- EXERCISE DETAILS -
Copy, without any alteration, the lines from the one that includes "# ---- helpers" up to and including the one that includes "ob[key] = value".

******

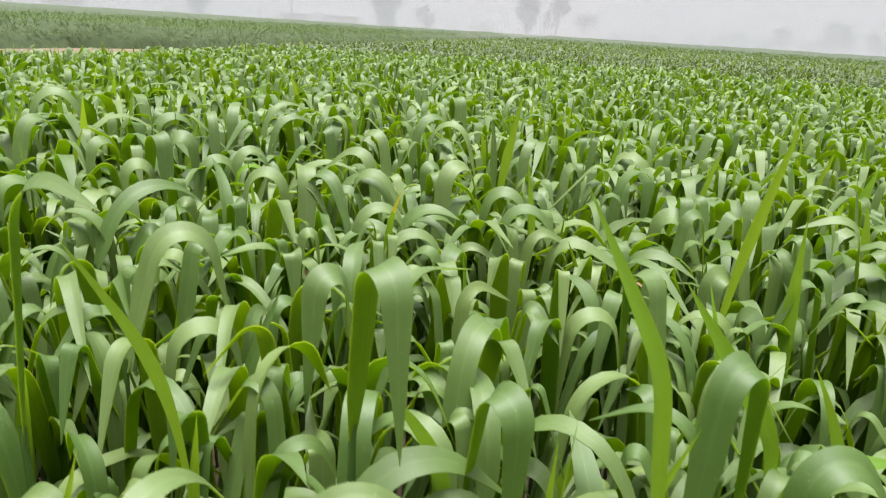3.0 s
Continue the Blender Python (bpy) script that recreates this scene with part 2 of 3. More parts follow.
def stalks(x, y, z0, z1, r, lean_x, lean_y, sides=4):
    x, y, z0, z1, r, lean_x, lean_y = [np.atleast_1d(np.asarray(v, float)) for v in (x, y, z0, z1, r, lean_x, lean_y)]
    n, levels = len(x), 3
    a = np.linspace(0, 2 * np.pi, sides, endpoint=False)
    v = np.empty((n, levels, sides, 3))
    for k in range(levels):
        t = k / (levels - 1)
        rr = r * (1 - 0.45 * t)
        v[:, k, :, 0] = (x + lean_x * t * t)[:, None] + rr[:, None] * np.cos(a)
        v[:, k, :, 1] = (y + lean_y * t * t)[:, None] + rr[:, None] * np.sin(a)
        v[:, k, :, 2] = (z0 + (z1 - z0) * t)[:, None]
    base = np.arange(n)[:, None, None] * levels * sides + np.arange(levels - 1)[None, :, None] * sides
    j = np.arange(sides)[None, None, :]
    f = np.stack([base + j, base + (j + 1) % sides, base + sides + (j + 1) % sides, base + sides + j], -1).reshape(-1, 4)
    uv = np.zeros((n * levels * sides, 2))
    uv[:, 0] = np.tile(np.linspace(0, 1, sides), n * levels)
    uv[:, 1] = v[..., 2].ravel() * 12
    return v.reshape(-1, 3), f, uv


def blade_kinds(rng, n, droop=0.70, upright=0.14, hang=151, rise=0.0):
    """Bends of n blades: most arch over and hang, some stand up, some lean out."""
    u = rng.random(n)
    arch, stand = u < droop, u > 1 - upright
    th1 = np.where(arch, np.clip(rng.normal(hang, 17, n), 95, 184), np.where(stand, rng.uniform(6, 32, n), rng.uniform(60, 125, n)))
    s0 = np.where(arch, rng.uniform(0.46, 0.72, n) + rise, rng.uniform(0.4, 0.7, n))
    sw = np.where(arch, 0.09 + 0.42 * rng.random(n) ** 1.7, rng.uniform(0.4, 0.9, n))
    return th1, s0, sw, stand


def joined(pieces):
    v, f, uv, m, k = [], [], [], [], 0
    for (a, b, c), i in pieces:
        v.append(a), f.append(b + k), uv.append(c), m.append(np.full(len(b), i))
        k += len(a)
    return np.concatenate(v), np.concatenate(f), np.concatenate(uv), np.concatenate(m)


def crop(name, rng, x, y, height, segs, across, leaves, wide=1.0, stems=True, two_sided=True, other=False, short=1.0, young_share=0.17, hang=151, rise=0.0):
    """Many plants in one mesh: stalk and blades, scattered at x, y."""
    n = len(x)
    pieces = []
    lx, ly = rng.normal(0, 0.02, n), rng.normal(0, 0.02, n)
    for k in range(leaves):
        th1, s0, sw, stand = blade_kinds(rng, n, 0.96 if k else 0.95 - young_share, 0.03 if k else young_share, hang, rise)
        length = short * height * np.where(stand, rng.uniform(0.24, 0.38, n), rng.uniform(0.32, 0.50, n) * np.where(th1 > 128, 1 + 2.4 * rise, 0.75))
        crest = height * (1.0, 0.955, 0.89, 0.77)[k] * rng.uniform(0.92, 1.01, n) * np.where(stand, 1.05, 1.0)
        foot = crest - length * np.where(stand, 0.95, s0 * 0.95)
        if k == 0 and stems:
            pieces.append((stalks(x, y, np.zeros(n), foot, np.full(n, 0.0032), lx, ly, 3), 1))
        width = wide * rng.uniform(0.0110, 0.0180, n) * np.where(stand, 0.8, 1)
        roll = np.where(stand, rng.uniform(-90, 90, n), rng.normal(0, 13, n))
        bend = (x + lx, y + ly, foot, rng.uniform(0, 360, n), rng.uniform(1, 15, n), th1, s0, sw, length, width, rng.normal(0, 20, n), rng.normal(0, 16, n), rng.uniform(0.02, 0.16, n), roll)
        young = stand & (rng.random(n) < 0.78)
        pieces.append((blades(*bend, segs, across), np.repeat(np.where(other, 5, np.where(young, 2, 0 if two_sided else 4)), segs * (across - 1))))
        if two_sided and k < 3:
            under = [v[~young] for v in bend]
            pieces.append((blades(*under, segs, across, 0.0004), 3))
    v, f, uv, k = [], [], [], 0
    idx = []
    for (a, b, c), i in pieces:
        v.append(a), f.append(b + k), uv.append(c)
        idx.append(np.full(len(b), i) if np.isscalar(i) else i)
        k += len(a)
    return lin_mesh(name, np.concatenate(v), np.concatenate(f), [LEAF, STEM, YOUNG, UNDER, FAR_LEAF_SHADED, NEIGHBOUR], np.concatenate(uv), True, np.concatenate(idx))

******

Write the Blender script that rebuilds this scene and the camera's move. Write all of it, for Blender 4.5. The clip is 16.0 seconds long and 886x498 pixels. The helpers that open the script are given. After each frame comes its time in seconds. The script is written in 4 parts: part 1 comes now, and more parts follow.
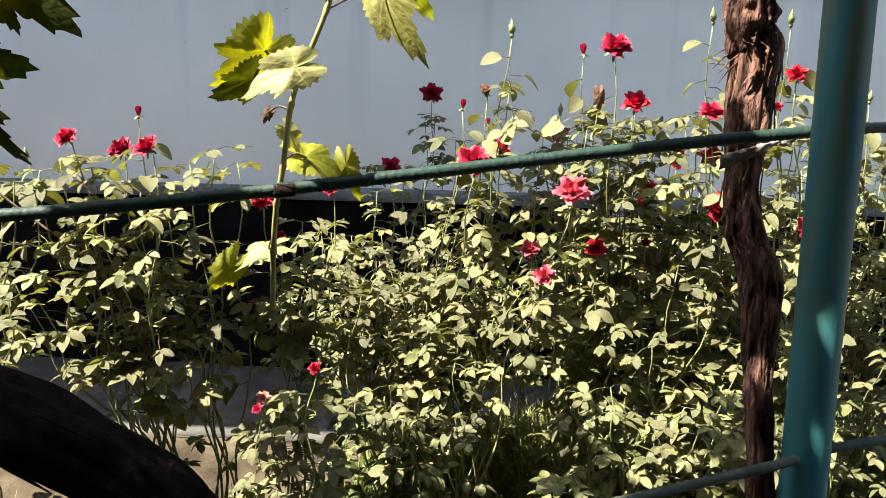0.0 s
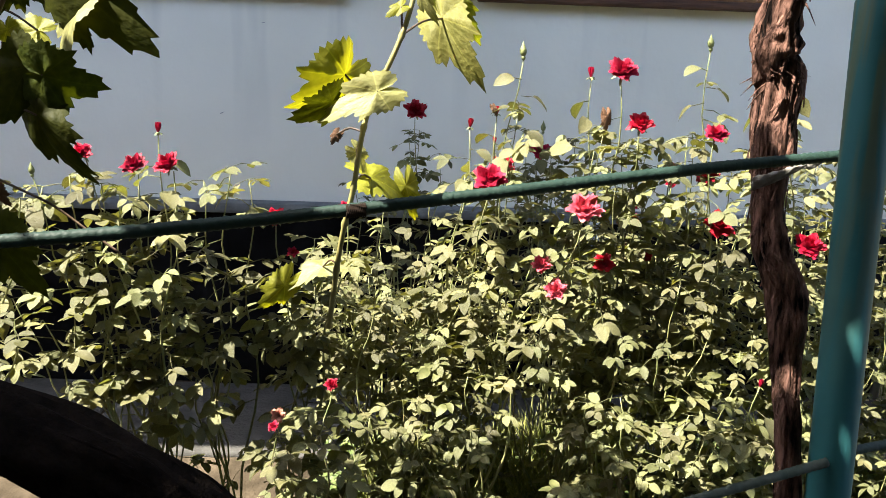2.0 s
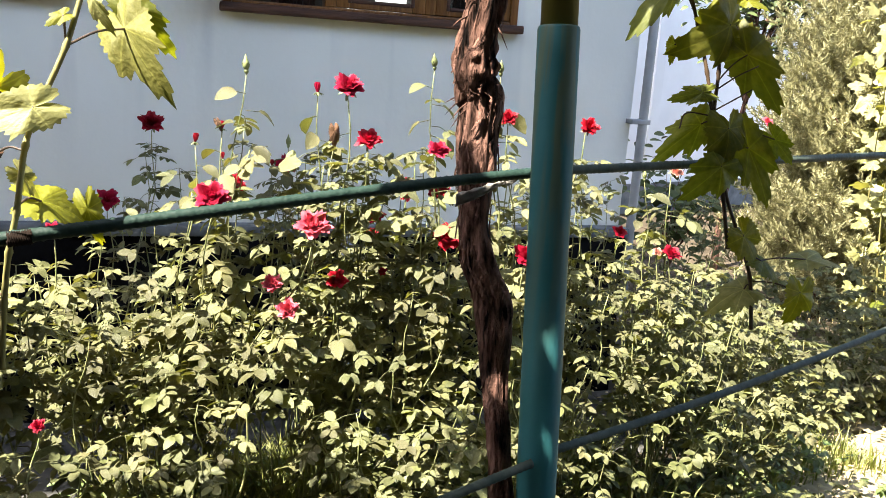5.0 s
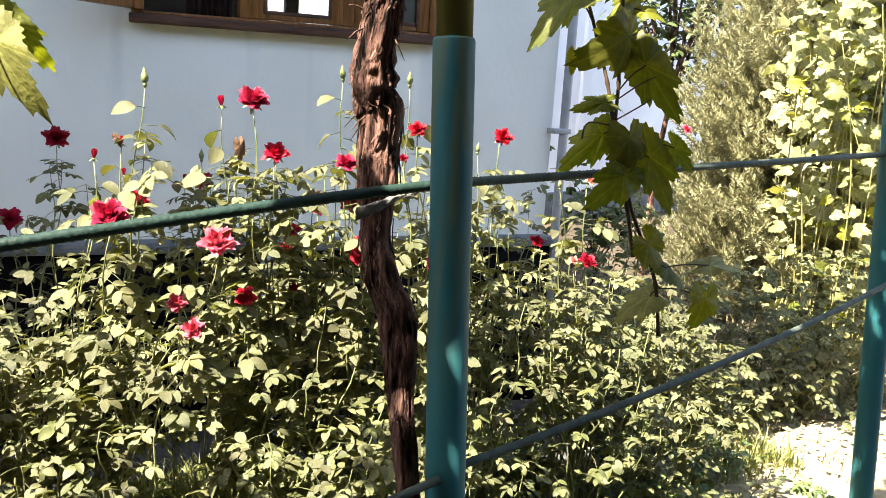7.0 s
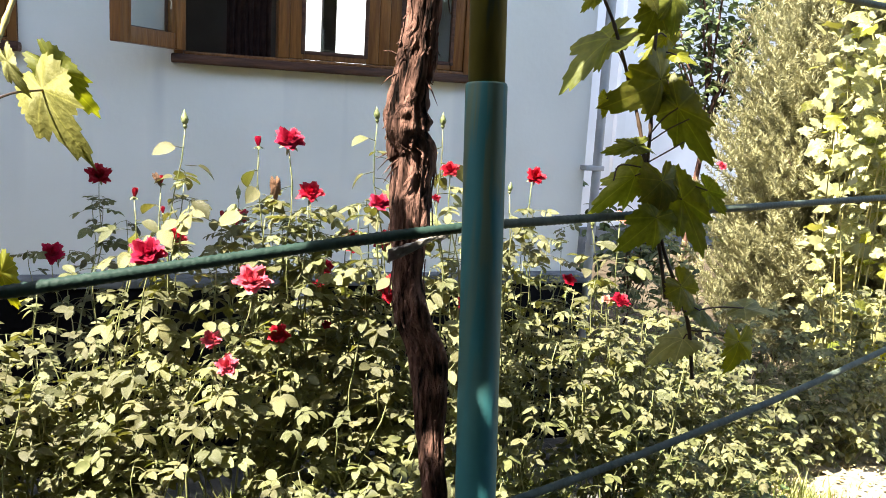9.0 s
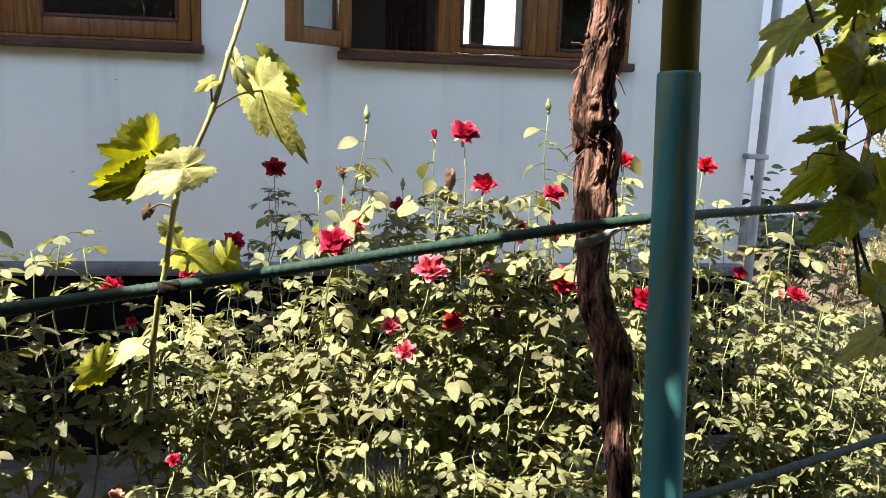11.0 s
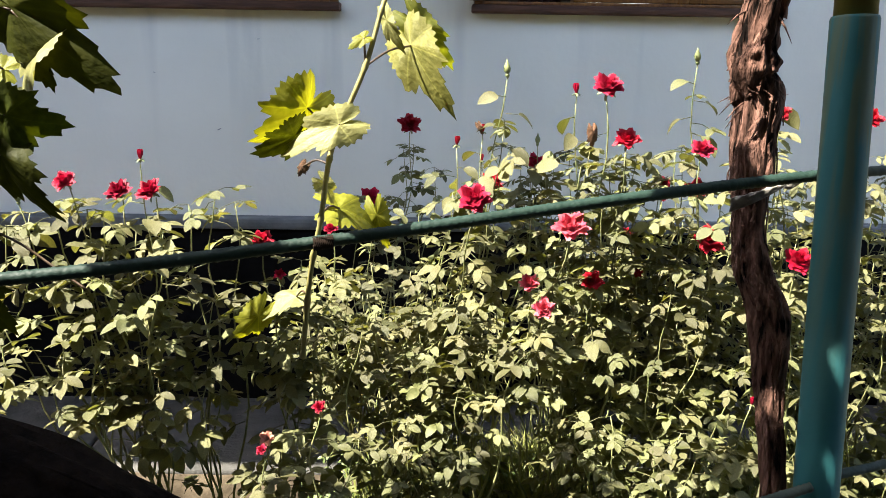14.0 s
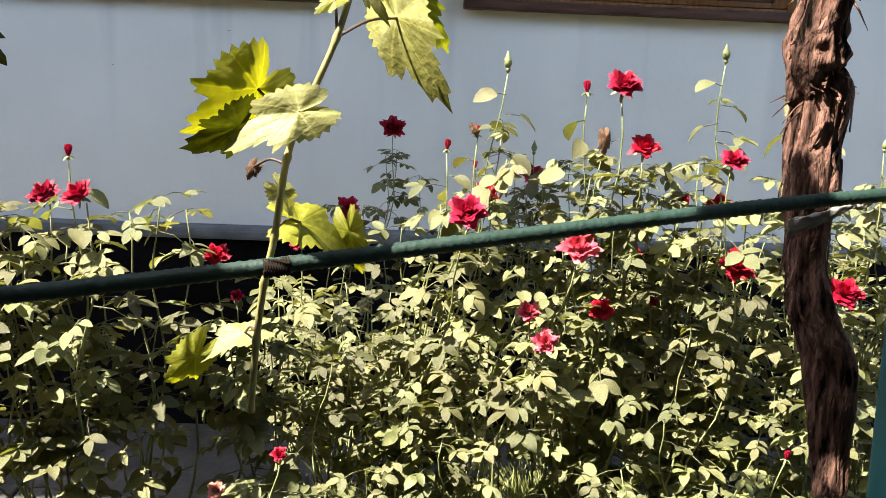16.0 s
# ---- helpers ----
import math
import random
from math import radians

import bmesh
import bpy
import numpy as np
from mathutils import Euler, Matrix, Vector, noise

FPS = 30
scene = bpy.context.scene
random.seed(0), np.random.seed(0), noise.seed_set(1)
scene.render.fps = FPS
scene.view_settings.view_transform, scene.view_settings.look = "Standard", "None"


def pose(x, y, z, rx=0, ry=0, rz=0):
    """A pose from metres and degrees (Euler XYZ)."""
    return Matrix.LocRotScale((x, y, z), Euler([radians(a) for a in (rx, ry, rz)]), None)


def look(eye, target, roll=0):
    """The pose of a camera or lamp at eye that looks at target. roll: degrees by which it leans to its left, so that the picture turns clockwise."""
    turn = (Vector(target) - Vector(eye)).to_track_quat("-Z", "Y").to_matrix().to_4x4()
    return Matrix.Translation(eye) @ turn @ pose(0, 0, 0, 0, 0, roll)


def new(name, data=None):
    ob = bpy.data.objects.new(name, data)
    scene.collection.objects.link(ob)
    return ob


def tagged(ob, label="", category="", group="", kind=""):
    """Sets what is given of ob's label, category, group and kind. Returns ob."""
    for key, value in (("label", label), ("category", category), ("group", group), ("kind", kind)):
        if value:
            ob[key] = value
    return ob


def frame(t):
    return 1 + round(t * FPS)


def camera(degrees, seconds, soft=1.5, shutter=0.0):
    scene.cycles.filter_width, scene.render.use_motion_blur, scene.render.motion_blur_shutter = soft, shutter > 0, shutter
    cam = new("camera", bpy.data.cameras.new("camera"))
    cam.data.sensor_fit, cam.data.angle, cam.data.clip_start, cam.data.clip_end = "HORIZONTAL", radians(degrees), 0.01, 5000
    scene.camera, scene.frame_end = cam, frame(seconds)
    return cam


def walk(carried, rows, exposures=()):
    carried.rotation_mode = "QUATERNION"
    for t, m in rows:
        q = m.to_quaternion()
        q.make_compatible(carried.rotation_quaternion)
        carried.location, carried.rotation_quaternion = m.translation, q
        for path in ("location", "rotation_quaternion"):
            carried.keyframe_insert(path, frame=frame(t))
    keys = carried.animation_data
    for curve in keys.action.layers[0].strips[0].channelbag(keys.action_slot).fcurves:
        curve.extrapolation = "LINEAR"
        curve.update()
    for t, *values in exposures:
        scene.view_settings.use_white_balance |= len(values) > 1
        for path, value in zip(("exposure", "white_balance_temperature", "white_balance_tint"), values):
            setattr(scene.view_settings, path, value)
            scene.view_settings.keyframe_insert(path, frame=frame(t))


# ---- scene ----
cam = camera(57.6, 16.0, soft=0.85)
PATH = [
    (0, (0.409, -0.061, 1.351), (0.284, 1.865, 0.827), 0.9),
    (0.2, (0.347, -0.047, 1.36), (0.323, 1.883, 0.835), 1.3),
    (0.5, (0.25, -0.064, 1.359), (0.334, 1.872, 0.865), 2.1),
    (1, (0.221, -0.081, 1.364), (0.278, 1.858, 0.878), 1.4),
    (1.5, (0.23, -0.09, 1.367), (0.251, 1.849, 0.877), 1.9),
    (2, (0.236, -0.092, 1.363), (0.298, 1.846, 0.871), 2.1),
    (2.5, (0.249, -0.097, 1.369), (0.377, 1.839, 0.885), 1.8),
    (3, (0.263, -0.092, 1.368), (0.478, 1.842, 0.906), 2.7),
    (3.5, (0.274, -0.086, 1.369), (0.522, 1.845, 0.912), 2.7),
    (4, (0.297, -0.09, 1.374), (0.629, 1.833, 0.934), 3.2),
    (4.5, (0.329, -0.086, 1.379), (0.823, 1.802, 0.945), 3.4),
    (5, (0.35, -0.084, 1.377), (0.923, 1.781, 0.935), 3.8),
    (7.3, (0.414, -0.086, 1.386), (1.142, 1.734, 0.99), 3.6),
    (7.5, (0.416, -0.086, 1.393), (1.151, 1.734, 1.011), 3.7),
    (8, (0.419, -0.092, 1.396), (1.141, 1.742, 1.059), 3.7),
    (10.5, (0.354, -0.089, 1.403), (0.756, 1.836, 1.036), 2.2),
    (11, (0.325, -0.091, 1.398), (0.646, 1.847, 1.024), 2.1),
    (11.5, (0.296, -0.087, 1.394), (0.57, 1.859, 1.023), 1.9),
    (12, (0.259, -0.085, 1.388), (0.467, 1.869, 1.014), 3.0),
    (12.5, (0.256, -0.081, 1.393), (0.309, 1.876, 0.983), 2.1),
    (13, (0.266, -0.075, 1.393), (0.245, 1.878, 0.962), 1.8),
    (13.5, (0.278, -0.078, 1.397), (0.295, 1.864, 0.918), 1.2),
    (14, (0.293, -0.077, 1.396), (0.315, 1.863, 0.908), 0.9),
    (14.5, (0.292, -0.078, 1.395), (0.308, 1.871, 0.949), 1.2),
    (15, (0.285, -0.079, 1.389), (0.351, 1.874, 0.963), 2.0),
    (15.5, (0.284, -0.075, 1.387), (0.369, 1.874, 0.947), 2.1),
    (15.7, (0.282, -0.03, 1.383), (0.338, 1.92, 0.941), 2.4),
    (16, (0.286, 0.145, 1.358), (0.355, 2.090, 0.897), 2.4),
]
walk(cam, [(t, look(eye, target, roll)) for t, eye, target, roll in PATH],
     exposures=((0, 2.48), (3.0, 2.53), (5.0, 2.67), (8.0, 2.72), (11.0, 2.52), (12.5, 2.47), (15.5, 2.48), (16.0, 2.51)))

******

- IN RESPONSE -
# ---- helpers ----
import math
import random
from math import radians

import bmesh
import bpy
import numpy as np
from mathutils import Euler, Matrix, Vector, noise

FPS = 30
scene = bpy.context.scene
random.seed(0), np.random.seed(0), noise.seed_set(1)
scene.render.fps = FPS
scene.view_settings.view_transform, scene.view_settings.look = "Standard", "None"


def pose(x, y, z, rx=0, ry=0, rz=0):
    """A pose from metres and degrees (Euler XYZ)."""
    return Matrix.LocRotScale((x, y, z), Euler([radians(a) for a in (rx, ry, rz)]), None)


def look(eye, target, roll=0):
    """The pose of a camera or lamp at eye that looks at target. roll: degrees by which it leans to its left, so that the picture turns clockwise."""
    turn = (Vector(target) - Vector(eye)).to_track_quat("-Z", "Y").to_matrix().to_4x4()
    return Matrix.Translation(eye) @ turn @ pose(0, 0, 0, 0, 0, roll)


def new(name, data=None):
    ob = bpy.data.objects.new(name, data)
    scene.collection.objects.link(ob)
    return ob


def tagged(ob, label="", category="", group="", kind=""):
    """Sets what is given of ob's label, category, group and kind. Returns ob."""
    for key, value in (("label", label), ("category", category), ("group", group), ("kind", kind)):
        if value:
            ob[key] = value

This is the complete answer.